Dataset rows:
☆ ☆ ☆
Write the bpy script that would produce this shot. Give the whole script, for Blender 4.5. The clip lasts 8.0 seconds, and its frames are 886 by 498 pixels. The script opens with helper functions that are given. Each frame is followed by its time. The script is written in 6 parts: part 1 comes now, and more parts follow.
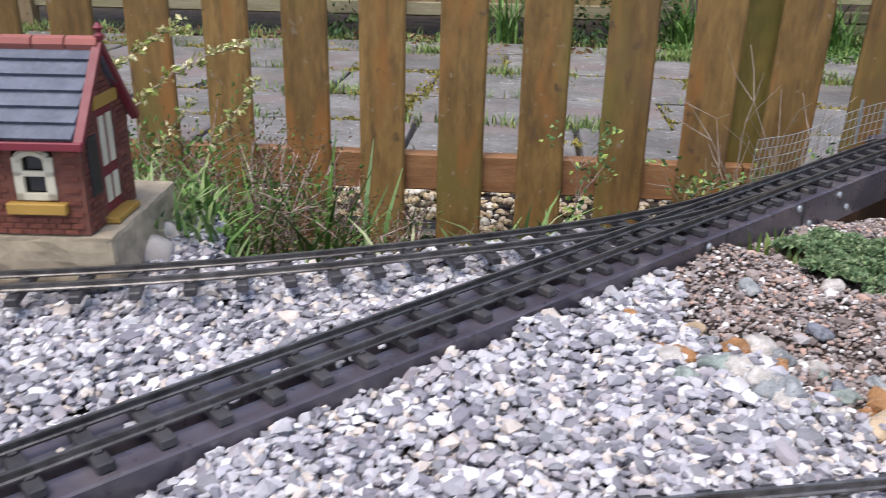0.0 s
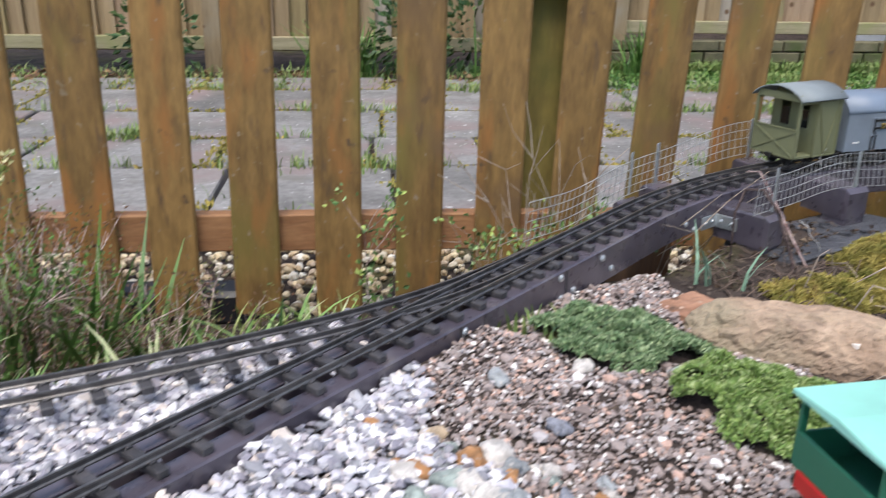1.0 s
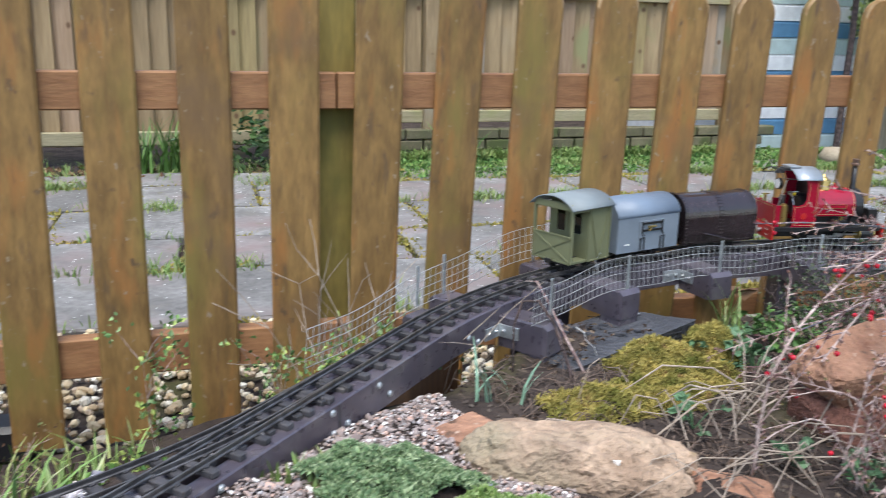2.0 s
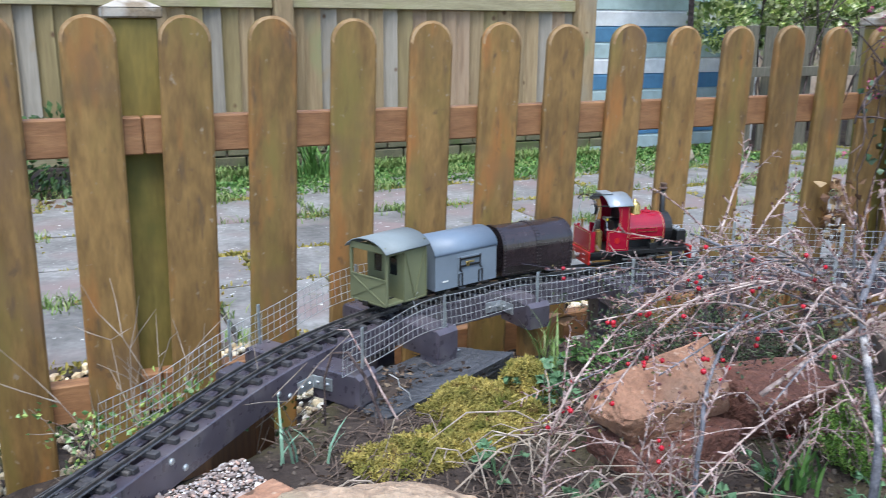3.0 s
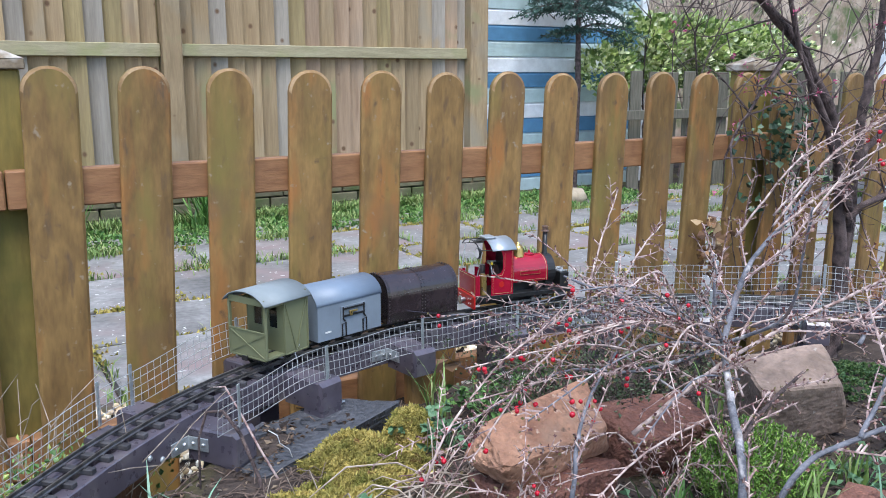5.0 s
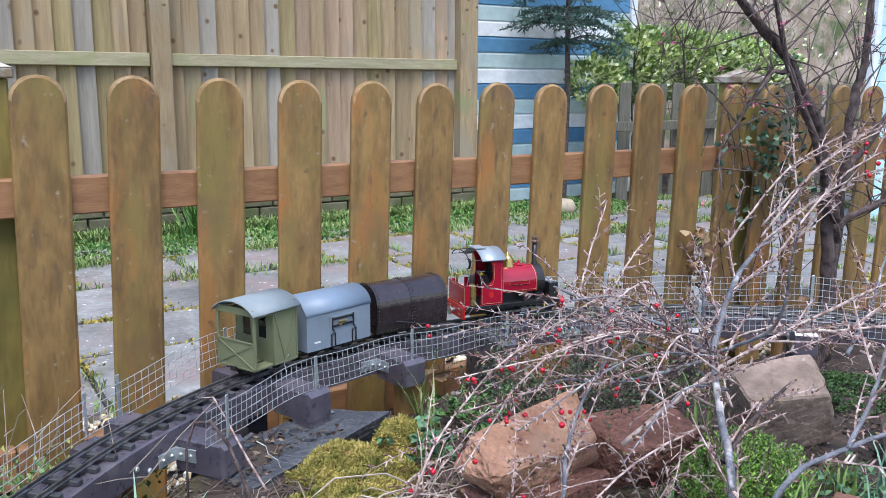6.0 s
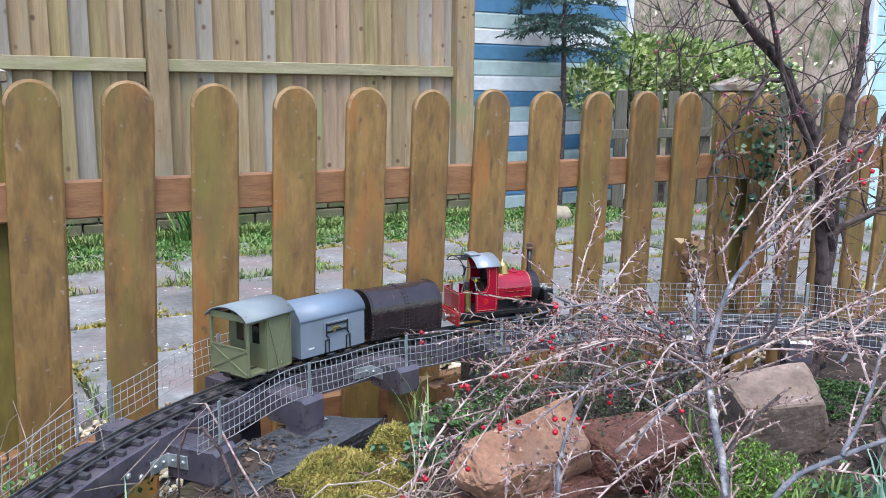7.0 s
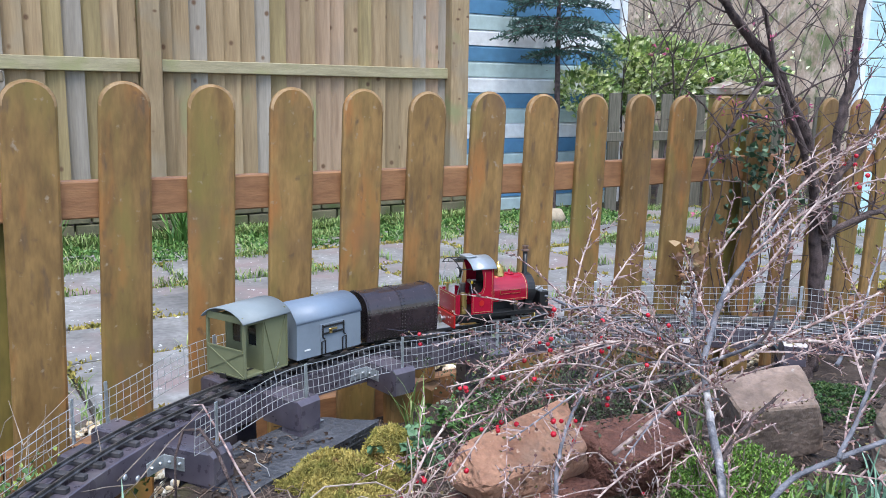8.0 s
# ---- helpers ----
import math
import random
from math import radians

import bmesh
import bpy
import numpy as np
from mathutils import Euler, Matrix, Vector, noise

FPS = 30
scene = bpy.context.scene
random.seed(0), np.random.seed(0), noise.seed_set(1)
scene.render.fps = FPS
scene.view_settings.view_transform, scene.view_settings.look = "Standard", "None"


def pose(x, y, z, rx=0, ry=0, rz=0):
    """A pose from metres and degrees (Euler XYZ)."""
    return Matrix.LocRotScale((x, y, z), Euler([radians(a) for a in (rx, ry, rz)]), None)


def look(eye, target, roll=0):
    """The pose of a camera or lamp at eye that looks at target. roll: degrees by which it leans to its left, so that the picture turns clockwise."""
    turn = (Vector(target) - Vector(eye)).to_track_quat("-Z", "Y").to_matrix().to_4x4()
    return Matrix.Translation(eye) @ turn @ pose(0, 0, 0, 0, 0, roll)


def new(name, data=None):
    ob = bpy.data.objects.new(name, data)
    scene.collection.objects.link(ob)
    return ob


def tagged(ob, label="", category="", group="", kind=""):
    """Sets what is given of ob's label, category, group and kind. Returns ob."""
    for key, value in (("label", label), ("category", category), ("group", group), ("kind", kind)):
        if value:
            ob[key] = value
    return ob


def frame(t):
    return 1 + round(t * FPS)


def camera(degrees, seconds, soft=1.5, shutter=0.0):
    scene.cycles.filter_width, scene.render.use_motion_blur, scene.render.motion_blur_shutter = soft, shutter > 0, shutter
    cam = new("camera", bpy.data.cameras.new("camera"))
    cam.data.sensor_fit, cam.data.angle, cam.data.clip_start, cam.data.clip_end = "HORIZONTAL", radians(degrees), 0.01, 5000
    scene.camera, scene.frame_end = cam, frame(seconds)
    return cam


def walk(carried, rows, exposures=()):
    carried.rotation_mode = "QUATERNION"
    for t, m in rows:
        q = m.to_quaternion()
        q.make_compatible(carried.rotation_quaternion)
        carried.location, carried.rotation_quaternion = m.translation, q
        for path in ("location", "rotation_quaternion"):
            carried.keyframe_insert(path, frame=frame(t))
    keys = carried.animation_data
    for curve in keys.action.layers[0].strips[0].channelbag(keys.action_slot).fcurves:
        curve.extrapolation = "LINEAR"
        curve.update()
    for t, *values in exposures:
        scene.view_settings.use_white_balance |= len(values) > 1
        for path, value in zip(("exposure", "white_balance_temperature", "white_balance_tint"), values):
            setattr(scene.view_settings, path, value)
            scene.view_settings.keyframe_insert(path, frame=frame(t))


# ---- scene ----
☆ ☆ ☆
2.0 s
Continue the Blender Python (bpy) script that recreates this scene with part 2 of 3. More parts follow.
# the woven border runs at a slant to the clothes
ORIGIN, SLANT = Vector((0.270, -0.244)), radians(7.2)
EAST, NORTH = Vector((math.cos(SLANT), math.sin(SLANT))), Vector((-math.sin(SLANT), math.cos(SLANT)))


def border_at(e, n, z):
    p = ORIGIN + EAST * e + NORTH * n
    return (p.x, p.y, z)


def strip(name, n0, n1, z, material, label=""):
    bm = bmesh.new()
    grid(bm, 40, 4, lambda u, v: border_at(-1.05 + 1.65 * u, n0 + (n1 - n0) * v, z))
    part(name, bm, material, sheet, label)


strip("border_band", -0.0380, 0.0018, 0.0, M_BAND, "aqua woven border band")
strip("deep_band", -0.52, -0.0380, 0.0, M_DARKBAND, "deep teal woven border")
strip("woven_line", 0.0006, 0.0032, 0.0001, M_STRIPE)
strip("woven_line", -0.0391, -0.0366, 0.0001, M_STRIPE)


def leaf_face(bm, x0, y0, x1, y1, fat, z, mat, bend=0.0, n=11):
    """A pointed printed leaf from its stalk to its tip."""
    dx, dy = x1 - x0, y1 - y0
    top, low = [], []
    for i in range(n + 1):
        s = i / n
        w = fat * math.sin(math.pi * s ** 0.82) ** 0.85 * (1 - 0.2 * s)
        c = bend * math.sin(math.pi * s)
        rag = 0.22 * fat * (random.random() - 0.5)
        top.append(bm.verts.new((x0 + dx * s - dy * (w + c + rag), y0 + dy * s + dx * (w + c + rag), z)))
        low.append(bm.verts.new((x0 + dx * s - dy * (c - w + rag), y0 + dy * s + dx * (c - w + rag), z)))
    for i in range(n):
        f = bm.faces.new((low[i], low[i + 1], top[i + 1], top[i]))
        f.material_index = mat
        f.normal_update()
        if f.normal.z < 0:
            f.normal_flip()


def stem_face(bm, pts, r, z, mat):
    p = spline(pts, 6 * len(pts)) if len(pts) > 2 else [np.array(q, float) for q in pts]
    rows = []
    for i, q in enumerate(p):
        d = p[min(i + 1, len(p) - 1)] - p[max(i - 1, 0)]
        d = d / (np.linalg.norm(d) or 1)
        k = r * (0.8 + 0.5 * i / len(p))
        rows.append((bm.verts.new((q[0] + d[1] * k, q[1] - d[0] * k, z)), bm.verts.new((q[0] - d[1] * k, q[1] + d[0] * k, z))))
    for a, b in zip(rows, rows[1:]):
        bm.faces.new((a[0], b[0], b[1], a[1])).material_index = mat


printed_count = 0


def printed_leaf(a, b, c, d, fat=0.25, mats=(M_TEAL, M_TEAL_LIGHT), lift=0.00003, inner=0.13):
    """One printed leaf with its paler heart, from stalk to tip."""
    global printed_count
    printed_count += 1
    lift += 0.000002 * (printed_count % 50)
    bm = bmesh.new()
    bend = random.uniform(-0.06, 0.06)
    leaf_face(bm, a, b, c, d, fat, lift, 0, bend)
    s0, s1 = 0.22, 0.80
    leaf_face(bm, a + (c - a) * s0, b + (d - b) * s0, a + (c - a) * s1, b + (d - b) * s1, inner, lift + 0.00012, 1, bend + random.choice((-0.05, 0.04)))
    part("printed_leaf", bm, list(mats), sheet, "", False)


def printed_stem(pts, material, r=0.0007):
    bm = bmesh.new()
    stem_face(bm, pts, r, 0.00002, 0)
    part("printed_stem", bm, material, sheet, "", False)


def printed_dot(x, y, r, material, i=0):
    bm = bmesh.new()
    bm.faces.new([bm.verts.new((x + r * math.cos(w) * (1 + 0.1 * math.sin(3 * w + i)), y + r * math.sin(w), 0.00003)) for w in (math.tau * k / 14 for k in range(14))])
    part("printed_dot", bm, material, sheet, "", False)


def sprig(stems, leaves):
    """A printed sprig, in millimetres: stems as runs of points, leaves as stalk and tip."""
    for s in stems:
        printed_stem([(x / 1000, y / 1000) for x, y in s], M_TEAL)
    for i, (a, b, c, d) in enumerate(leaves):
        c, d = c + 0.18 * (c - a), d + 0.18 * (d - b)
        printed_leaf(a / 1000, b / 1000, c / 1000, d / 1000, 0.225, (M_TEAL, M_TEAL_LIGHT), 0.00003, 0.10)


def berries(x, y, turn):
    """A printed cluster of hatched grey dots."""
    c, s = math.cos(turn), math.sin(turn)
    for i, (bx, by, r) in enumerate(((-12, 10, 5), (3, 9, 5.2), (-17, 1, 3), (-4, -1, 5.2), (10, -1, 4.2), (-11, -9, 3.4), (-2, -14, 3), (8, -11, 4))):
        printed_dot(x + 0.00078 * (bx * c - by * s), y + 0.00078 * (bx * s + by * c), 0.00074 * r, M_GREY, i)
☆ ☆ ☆
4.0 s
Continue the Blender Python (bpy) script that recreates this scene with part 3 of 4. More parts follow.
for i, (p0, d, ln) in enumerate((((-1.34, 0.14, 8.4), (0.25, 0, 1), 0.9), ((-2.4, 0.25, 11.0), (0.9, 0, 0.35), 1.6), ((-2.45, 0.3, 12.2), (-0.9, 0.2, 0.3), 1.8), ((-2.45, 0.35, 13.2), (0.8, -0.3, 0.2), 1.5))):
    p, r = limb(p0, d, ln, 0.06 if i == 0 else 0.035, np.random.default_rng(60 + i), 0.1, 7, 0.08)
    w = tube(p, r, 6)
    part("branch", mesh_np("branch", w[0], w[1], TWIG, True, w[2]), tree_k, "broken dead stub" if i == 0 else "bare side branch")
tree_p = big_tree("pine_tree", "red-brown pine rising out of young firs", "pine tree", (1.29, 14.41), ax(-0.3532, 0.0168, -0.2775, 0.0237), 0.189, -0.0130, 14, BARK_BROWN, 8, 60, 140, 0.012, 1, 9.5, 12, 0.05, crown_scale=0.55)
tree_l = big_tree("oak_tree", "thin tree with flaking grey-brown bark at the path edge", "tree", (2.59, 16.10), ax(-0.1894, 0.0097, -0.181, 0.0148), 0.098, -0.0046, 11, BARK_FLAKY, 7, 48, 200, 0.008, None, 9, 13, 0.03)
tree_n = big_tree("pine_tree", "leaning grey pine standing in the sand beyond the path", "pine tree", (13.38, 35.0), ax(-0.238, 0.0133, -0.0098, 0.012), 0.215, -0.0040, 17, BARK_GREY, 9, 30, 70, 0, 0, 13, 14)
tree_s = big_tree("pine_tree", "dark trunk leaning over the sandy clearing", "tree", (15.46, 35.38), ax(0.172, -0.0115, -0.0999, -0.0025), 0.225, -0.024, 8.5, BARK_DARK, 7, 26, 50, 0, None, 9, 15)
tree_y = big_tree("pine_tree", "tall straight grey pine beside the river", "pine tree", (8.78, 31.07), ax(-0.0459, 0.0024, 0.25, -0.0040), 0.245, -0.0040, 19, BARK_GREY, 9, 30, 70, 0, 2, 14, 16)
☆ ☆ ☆
» The request: Reproduce word for word the material above, beginning with the line that contains "import numpy as np" and ending with the line that contains "pose from metres".

» Task response:
import numpy as np
from mathutils import Euler, Matrix, Vector, noise

FPS = 30
scene = bpy.context.scene
random.seed(0), np.random.seed(0), noise.seed_set(1)
scene.render.fps = FPS
scene.view_settings.view_transform, scene.view_settings.look = "Standard", "None"


def pose(x, y, z, rx=0, ry=0, rz=0):
    """A pose from metres and degrees (Euler XYZ)."""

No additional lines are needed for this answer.